Company officials at The Hollister Group, a staffing agency in Boston, recently started grappling with how much work they had to do — and made progress quickly. At the beginning of the year, only 1 percent of Hollister’s workers were people of color. The company set a target of getting to 10 percent by the end of the year. Now, 20 percent of the 55-person workforce come from diverse backgrounds, company officials say.
Michael Raimondi, The Hollister Group’s vice president of human resources, says the journey required them to reexamine commonly held practices in hiring, most notably deemphasizing employee referrals. “This is something that’s really uncomfortable in a recruiting space,” he says. “Referrals are like the best thing. They’re gold, right? Everyone wants referrals, but when you’re trying to create a diverse workforce, and you don’t have a lot of diversity, getting referrals usually means that you’re not tapping into [different] networks of people.”
At the same time, Raimondi says, learning from experts in the DEI space made his company think deeper. Bringing on workers of color is important, but what’s equally pressing is making sure diverse hires don’t feel “tokenized” — or that they were hired simply because of their race. Recruiters are encouraged to tell hires how their skills will help the company’s bottom line, and not pressure workers of color to advise the company on its diversity, equity, and inclusion work. “We want [employees] to feel welcome and secure but also don’t want them to feel obligated to have to do that,” he says.
Leaders at Philips North America, the Cambridge-based international health care technology company, aim to have 30 percent of their senior leadership positions gender diverse by the end of 2025. Executive team members review gender goals monthly. “While there is always work to be done,” Lauren Gohde, the head of diversity and inclusion at Philips, said earlier this year, “I’m proud of our ability to embrace our differences and seek diverse experiences.”

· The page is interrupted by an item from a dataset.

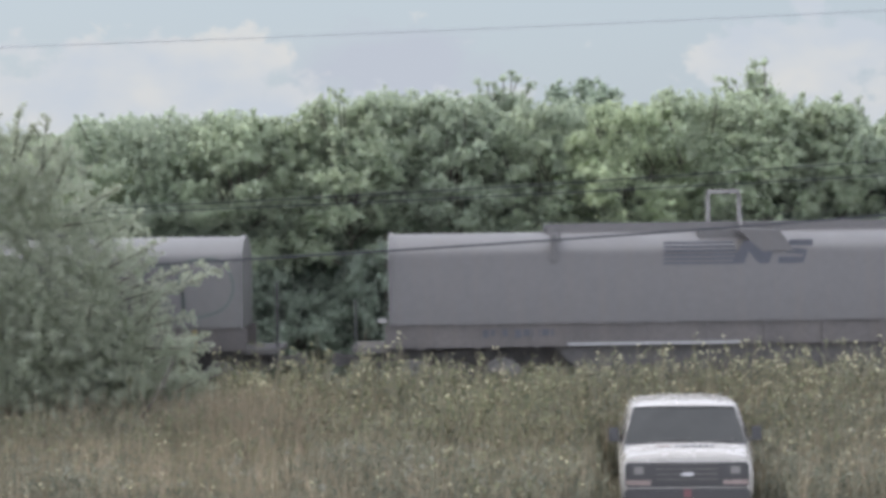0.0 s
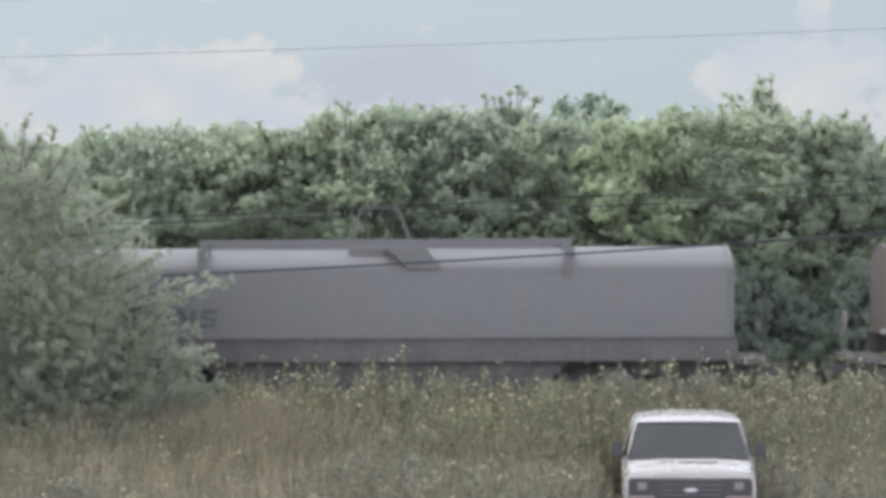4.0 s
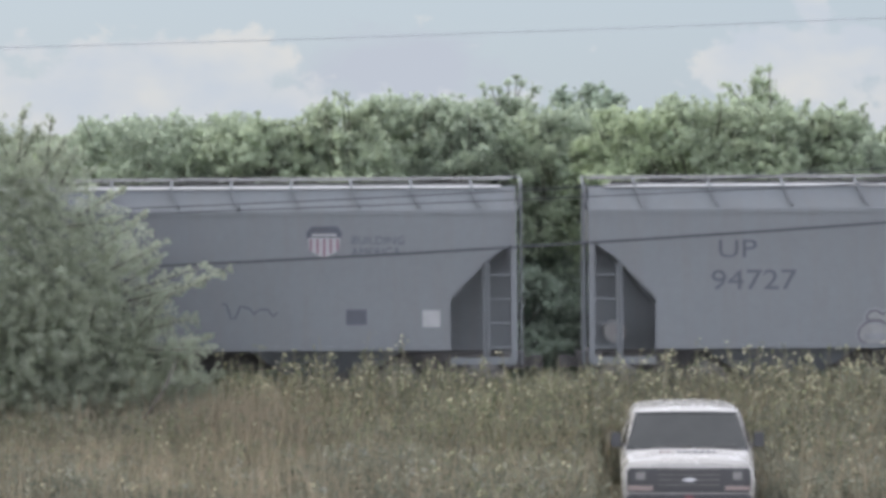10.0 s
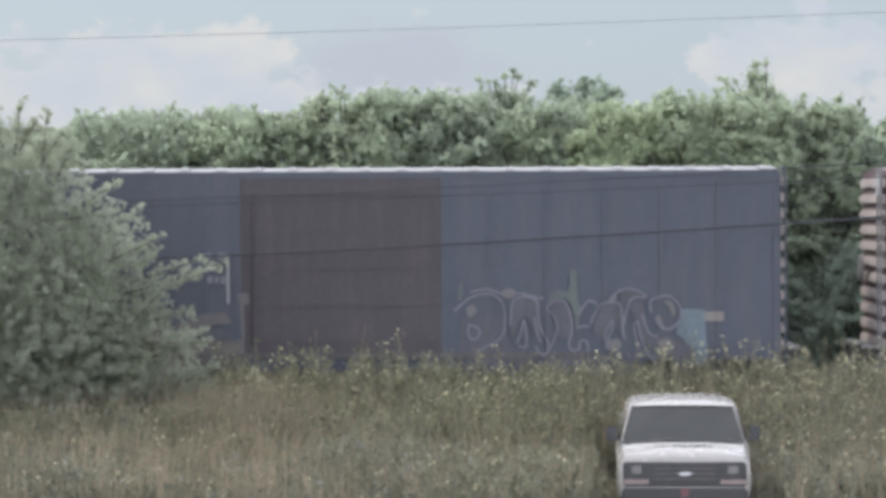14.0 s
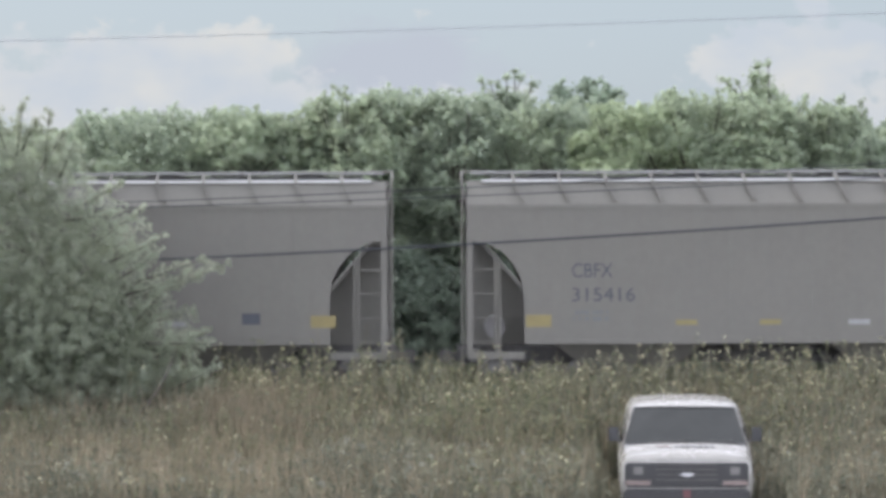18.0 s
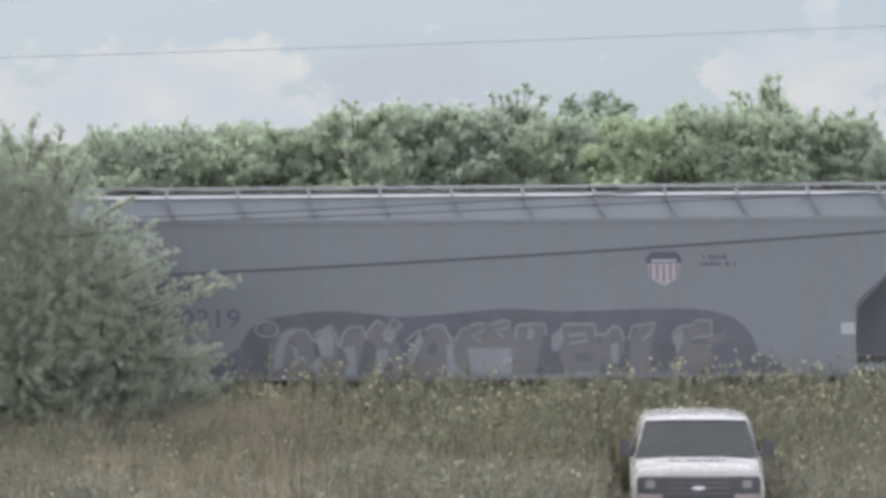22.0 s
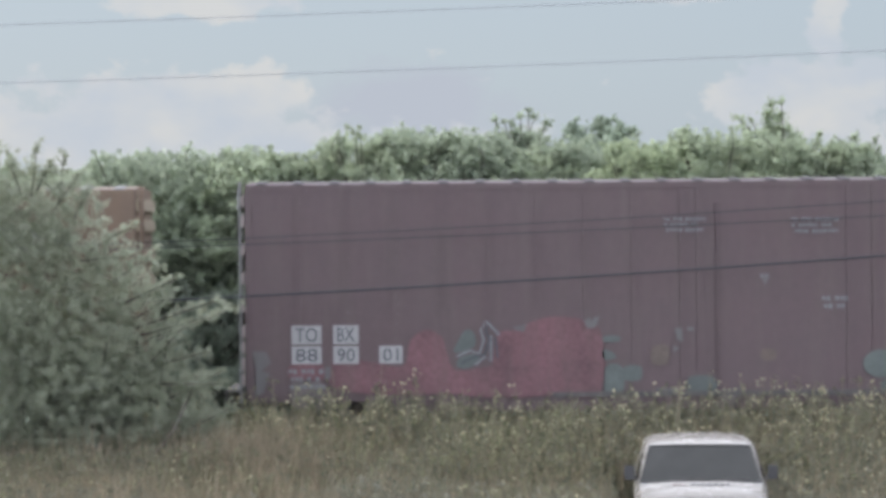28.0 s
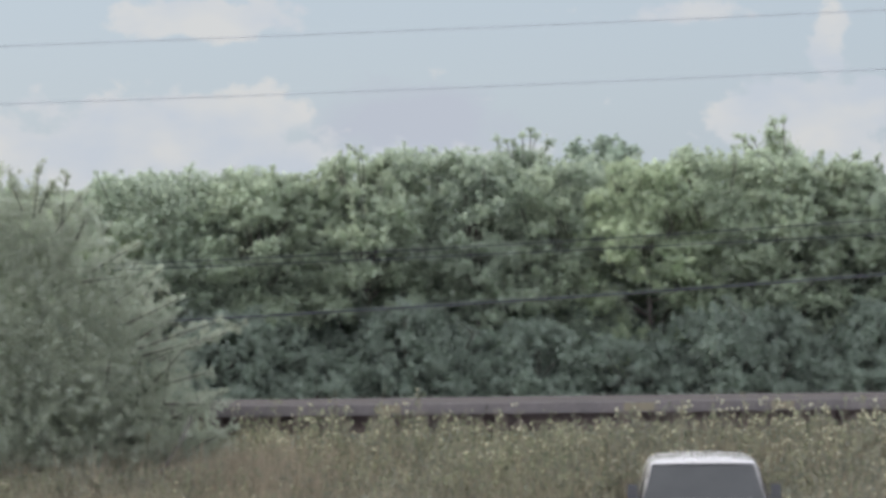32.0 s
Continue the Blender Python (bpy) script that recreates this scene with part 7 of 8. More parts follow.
sprayed([[(4.61, 1.02), (4.56, 0.91), (4.44, 0.84), (4.29, 0.84), (4.17, 0.91), (4.12, 1.02), (4.17, 1.14), (4.29, 1.2), (4.44, 1.2), (4.56, 1.13)],
     [(9.0, 1.0), (8.96, 0.9), (8.83, 0.84), (8.68, 0.84), (8.56, 0.9), (8.51, 1.0), (8.56, 1.1), (8.68, 1.16), (8.84, 1.15), (8.96, 1.09)]], o, y, M_SPRAYGREY, None, c, depth=0.052)
sprayed_lines([[(1.59, 2.34), (1.62, 2.53), (2.13, 2.55), (2.18, 2.37)],
     [(2.54, 2.41), (2.56, 2.52), (3.32, 2.54), (3.71, 2.5)],
     [(3.48, 1.94), (3.87, 2.24), (4.38, 2.51), (4.93, 2.51), (5.32, 2.34)],
     [(5.65, 2.26), (6.21, 2.31), (7.99, 2.22)],
     [(8.32, 2.22), (8.93, 2.37), (9.54, 2.2)],
     [(9.9, 2.29), (10.55, 2.37), (11.16, 2.36), (11.82, 2.25), (12.23, 1.94), (12.34, 1.66)],
     [(7.82, 2.3), (8.38, 2.36)]], o, y - 0.05, M_SPRAYWHITE, c, 0.045)
for w, a, b, z0, z1 in (("EYD", 12.45, 13.6, 2.05, 2.5), ("WOLVES", 12.6, 15.7, 1.5, 2.0), ("CLIK", 12.95, 15.4, 0.95, 1.45)):
    lettering(w, o + a, o + b, z0, z1, y - 0.02, M_SPRAYWHITE, c, "spray_outline", offset=0.085)
    lettering(w, o + a + 0.04, o + b - 0.04, z0 + 0.04, z1 - 0.04, y - 0.026, M_INK, c, "spray_fill", offset=0.045)
bars(o + 8.4, o + 9.2, 2.5, 2.75, y, M_SPRAYGREY, c, 2, 2)
bars(o + 15.1, o + 15.7, 1.5, 2.4, y, M_SPRAYGREY, c, 7, 2)
s = Shape()
for i in range(5):
    blob(o + 16.1 + 0.12 * math.sin(i * 2), 2.9 + i * 0.22, 0.18, 0.14, y - 0.004, s, ph=i)
part("paint_patch", s, M_SPRAYRED, c)
part("yellow_post", Shape().box(o + 16.4, o + 16.5, y - 0.02, y + 0.02, 1.3, 2.3), M_SIGNYEL, c)

c, o, y = boxcar("tall dull yellow boxcar with a navy door", 25.5, -8.27, 16.55, 5.12, M_YELLOW, (6.28, 10.28), M_NAVYDOOR, end_mat=M_PALEYELLOW, steps=TALL_END, ribs=22, caps=24)
s = Shape().box(o + 12.1, o + 12.75, y - 0.012, y, 4.05, 4.17).box(o + 12.34, o + 12.5, y - 0.012, y, 3.6, 4.05).box(o + 12.8, o + 13.4, y - 0.012, y, 4.05, 4.17).box(o + 13.02, o + 13.18, y - 0.012, y, 3.6, 4.05)
stroke([(o + 13.5, 3.6), (o + 14.05, 4.17)], 0.14, y - 0.01, s)
stroke([(o + 13.5, 4.17), (o + 14.05, 3.6)], 0.14, y - 0.013, s)
part("plain_emblem", s, M_BROWNINK, c)
lettering("Railcar Pooling Experts", o + 10.95, o + 15.4, 3.05, 3.34, y, M_BROWNINK, c, "slogan", offset=0.02, shear=0.2)
sprayed_lines([[(15.85 + 0.1 * i, 3.15 - 0.05 * i), (15.9 + 0.1 * i, 2.72 + 0.04 * i)] for i in range(4)], o, y, M_BROWNINK, c, 0.05)
sprayed_lines([[(14.25, 4.55), (14.55, 4.52)]], o, y, M_BROWNINK, c, 0.1)
sprayed([[(10.38, 1.30), (10.48, 1.93), (11.23, 1.98), (11.48, 1.80), (11.68, 2.12), (11.93, 1.90), (12.63, 2.06), (12.93, 1.90), (13.43, 2.05), (13.93, 1.95), (14.28, 2.15), (14.73, 2.05), (15.33, 2.18), (15.73, 1.95), (15.88, 1.60), (15.83, 0.70), (10.53, 0.70)]], o, y, M_TAUPE, None, c, depth=0.010)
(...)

For Surface Oncology, 2021 was a year of progress. Lisa McGrath, the senior vice president of human resources, says that, as of the fall, five of the year’s 12 hires were non-white. The cancer-focused biotech company based in Cambridge also brought on Denice Torres, a Latinx board member.
But Surface Oncology wants to do more, McGrath says, specifically increasing the number of diverse employees who come from nontraditional paths, such as those without Ivy League degrees. To that end, it has partnered with the Massachusetts Biotechnology Education Foundation’s apprenticeship program. It also partners with Cristo Rey High School in Dorchester, looking to expose young children to careers in biotechnology who might not otherwise know much about the industry.
“I want these kids to see all these opportunities and maybe . . . redirect their career paths into biotech,” she says. “You size your dream to what you know.”
Because of a reporting error, a reference to the Tuskegee Institute syphilis study was corrected.